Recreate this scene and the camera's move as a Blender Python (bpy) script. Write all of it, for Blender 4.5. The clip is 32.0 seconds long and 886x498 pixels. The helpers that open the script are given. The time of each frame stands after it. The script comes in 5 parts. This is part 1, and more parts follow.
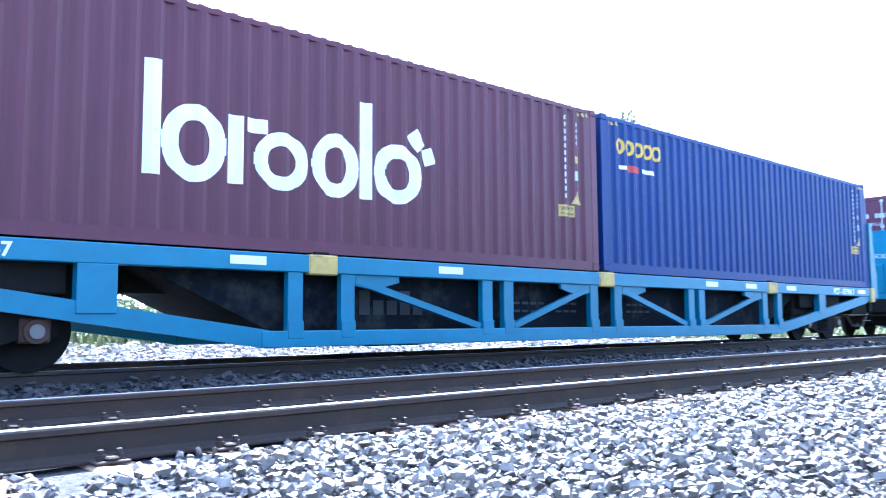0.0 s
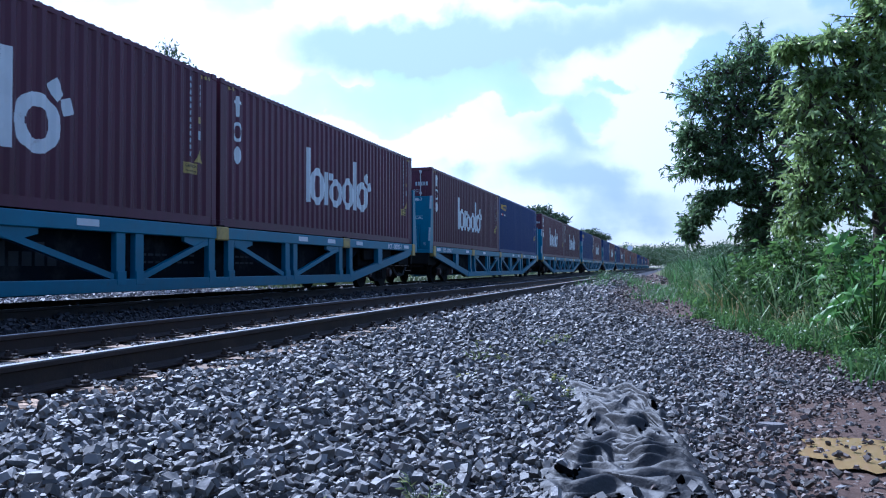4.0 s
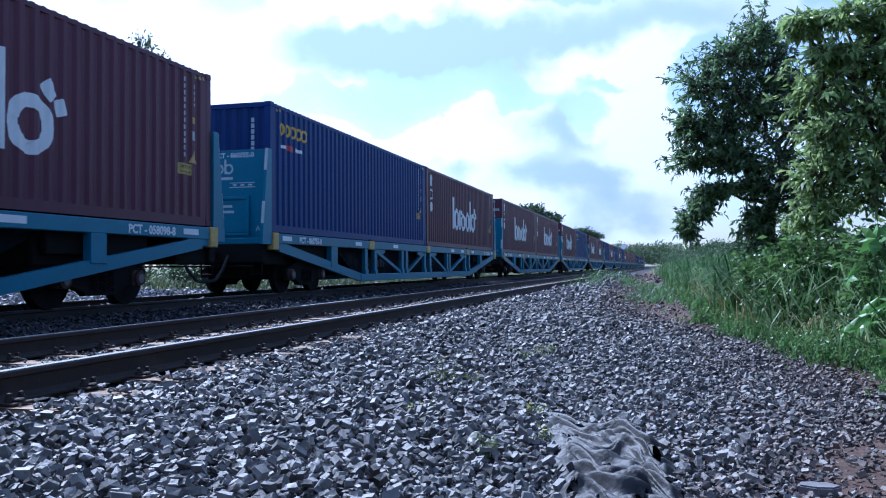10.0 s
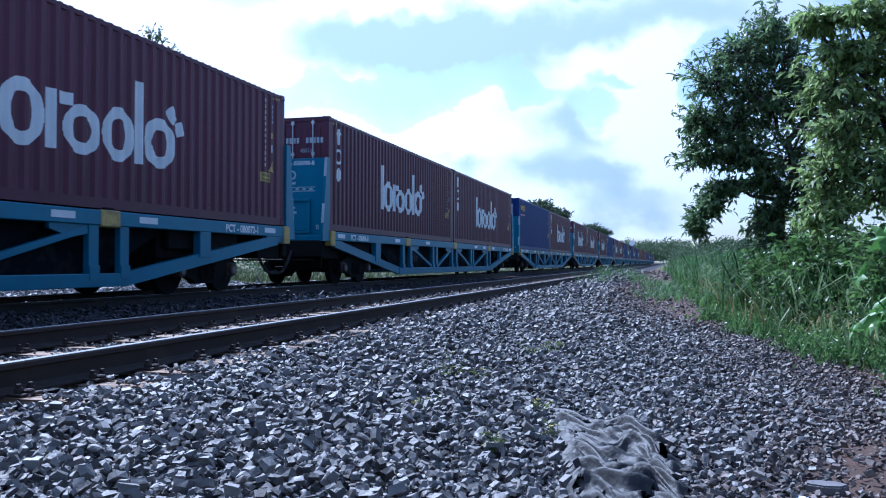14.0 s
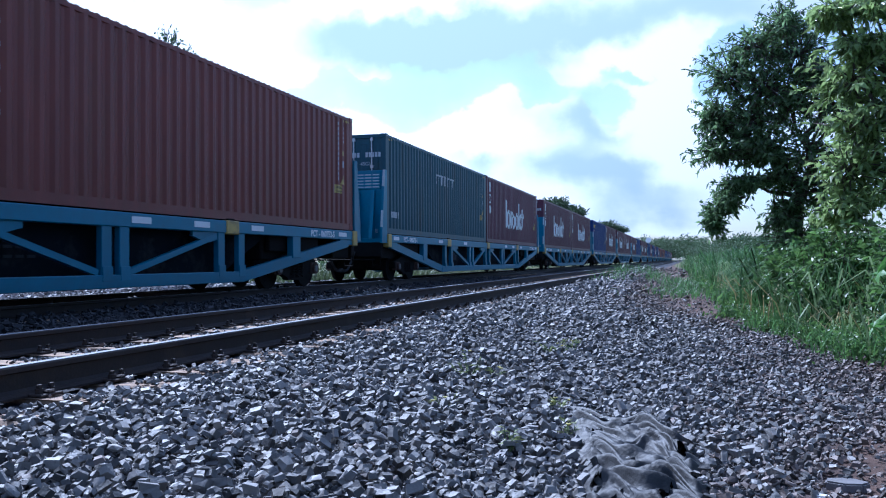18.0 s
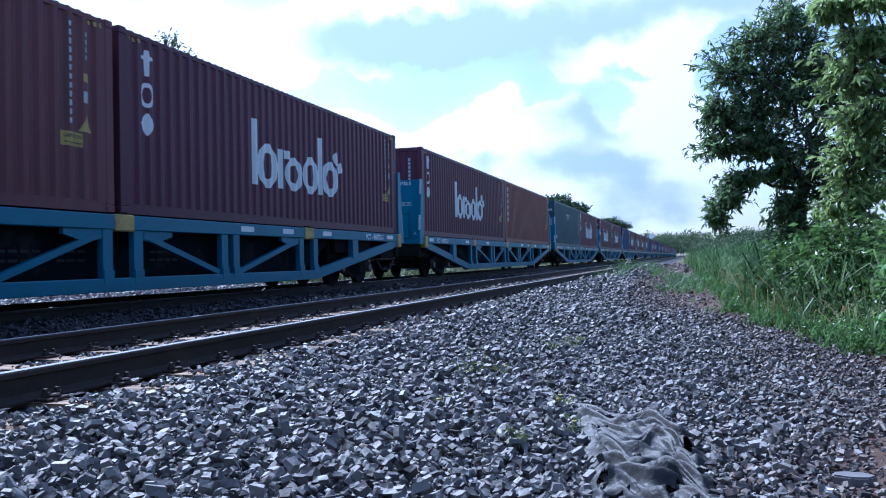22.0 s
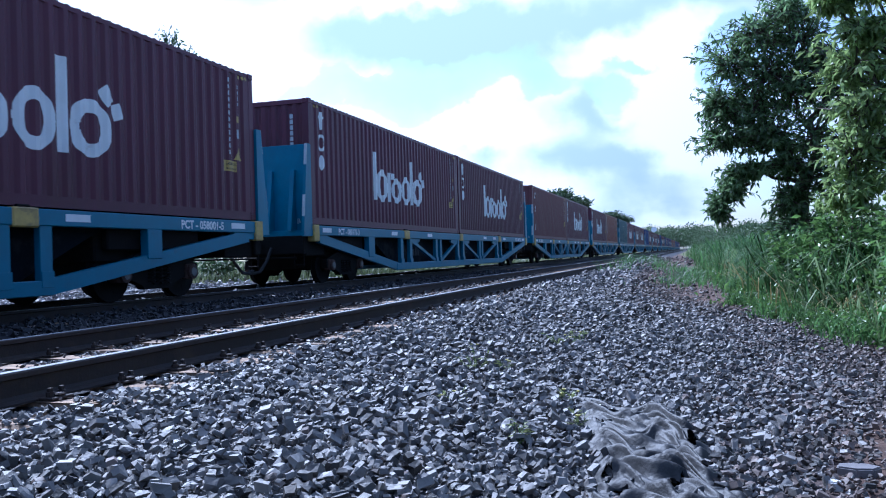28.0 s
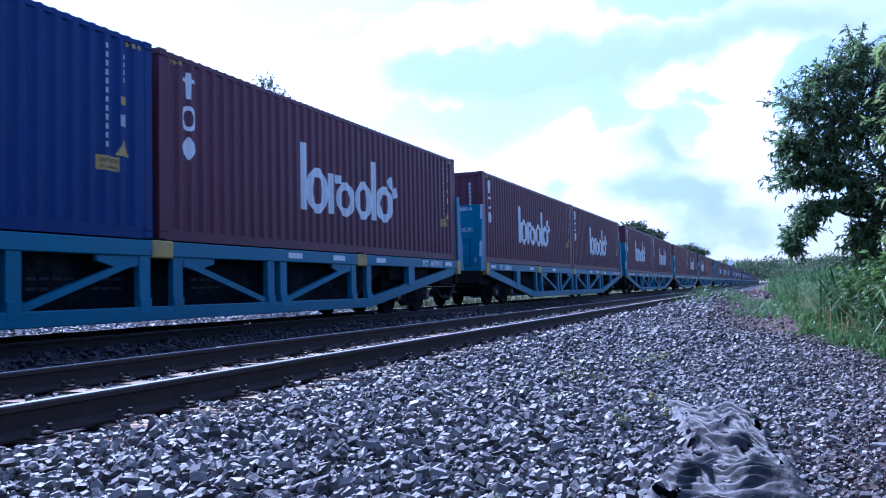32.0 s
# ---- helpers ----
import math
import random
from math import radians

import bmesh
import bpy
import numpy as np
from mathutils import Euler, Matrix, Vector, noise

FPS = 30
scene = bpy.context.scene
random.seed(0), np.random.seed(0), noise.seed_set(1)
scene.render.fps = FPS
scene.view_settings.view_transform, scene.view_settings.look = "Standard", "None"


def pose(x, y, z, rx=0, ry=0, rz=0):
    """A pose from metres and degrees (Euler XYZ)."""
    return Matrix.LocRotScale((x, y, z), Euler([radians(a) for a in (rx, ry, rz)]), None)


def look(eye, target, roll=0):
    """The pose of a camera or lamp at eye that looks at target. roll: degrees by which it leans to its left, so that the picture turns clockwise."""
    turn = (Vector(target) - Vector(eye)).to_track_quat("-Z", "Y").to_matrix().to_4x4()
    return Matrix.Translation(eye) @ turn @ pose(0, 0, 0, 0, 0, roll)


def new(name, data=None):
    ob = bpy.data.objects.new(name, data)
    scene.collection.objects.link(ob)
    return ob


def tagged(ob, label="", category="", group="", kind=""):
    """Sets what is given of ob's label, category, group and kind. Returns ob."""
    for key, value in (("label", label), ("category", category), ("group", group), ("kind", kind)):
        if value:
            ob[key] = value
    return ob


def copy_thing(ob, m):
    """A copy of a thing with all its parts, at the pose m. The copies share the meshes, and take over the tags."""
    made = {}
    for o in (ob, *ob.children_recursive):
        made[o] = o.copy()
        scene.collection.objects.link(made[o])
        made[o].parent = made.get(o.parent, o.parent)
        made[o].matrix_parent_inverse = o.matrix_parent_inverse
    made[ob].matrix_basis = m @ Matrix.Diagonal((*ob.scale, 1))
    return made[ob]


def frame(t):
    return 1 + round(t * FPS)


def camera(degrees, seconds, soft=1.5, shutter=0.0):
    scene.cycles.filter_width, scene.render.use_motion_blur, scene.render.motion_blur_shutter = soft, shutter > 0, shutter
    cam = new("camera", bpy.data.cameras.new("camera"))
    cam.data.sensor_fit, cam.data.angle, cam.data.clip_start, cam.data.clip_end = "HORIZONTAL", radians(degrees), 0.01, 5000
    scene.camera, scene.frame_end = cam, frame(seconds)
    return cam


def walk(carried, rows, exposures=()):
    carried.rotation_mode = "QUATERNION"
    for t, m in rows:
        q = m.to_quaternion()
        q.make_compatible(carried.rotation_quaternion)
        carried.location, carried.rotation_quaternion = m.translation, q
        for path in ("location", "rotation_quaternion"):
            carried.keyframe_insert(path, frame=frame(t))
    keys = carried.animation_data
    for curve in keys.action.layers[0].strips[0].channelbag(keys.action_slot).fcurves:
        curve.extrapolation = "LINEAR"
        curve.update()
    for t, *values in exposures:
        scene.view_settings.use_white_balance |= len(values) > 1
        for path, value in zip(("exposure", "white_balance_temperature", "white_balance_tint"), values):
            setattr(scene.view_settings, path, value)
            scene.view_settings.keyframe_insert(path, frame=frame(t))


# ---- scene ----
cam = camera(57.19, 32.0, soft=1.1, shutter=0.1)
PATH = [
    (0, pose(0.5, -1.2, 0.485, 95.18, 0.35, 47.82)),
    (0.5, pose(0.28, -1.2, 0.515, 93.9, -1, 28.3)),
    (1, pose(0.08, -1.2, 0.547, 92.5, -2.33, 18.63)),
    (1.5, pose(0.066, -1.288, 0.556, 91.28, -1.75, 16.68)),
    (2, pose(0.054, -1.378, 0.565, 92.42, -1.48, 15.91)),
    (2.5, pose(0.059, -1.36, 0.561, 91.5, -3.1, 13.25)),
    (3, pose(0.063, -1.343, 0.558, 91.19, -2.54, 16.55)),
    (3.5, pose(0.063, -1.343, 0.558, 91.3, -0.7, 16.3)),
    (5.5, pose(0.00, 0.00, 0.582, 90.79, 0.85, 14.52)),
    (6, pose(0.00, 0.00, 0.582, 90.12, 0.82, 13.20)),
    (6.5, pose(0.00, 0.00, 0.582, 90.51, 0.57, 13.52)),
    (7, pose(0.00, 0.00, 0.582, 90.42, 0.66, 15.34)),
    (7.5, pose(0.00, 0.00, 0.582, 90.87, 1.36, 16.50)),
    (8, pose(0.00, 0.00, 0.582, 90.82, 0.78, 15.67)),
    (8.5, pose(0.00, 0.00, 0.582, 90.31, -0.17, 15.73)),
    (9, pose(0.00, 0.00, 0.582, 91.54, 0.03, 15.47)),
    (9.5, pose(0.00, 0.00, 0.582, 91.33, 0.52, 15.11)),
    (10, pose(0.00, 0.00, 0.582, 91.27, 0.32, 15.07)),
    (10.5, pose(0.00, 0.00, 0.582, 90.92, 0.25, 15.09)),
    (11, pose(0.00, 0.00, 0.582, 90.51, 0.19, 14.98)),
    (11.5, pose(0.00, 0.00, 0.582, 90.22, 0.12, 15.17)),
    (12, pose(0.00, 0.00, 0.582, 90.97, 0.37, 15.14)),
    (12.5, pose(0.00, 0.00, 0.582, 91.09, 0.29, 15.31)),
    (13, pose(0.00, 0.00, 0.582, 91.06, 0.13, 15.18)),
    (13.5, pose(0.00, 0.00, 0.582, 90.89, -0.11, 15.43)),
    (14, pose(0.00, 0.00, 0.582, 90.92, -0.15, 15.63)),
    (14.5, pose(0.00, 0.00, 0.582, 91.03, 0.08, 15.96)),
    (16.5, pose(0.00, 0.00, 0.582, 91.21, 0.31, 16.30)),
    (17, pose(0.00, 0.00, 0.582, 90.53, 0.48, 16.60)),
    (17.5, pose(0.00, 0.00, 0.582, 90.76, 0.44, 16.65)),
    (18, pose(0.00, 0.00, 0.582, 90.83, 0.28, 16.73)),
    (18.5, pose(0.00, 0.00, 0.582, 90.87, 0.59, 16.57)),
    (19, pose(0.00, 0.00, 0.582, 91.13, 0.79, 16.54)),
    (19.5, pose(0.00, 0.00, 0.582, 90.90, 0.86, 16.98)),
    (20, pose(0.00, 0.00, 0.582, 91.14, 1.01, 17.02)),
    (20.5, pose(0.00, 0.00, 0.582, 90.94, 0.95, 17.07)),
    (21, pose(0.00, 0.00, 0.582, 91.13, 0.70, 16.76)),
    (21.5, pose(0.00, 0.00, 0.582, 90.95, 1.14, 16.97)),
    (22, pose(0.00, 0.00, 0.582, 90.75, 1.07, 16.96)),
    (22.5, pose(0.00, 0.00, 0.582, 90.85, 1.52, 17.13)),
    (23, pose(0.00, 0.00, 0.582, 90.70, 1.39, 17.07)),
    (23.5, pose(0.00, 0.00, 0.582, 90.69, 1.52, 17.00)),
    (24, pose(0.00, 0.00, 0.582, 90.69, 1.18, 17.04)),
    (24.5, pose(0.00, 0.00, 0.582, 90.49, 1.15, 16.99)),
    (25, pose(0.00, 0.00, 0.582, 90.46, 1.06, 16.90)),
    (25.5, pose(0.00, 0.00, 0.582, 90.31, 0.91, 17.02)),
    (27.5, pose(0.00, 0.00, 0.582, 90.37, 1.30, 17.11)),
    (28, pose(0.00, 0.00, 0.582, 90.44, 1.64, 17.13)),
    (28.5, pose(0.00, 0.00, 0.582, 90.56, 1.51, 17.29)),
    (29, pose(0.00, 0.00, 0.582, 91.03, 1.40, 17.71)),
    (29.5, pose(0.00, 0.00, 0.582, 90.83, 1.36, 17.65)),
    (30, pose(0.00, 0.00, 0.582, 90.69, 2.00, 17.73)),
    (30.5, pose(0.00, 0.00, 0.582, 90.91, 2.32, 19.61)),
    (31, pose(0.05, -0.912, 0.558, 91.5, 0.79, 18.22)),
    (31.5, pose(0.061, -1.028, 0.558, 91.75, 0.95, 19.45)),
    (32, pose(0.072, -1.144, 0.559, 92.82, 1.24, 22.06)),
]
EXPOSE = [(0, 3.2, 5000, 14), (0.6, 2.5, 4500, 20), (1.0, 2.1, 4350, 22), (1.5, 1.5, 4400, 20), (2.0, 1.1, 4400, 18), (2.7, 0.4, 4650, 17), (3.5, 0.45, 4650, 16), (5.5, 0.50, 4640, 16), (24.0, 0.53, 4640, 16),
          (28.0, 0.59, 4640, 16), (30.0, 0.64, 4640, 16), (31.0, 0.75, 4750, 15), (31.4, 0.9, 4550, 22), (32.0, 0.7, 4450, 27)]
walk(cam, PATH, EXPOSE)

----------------

Written instruction - Write out exactly the opening lines of the data, stopping after the line that holds "turn = (Vector(target)". Exclude pictures.

Reply -
Recreate this scene and the camera's move as a Blender Python (bpy) script. Write all of it, for Blender 4.5. The clip is 32.0 seconds long and 886x498 pixels. The helpers that open the script are given. The time of each frame stands after it. The script comes in 5 parts. This is part 1, and more parts follow.
0.0 s
4.0 s
10.0 s
14.0 s
18.0 s
22.0 s
28.0 s
32.0 s
# ---- helpers ----
import math
import random
from math import radians

import bmesh
import bpy
import numpy as np
from mathutils import Euler, Matrix, Vector, noise

FPS = 30
scene = bpy.context.scene
random.seed(0), np.random.seed(0), noise.seed_set(1)
scene.render.fps = FPS
scene.view_settings.view_transform, scene.view_settings.look = "Standard", "None"


def pose(x, y, z, rx=0, ry=0, rz=0):
    """A pose from metres and degrees (Euler XYZ)."""
    return Matrix.LocRotScale((x, y, z), Euler([radians(a) for a in (rx, ry, rz)]), None)


def look(eye, target, roll=0):
    """The pose of a camera or lamp at eye that looks at target. roll: degrees by which it leans to its left, so that the picture turns clockwise."""
    turn = (Vector(target) - Vector(eye)).to_track_quat("-Z", "Y").to_matrix().to_4x4()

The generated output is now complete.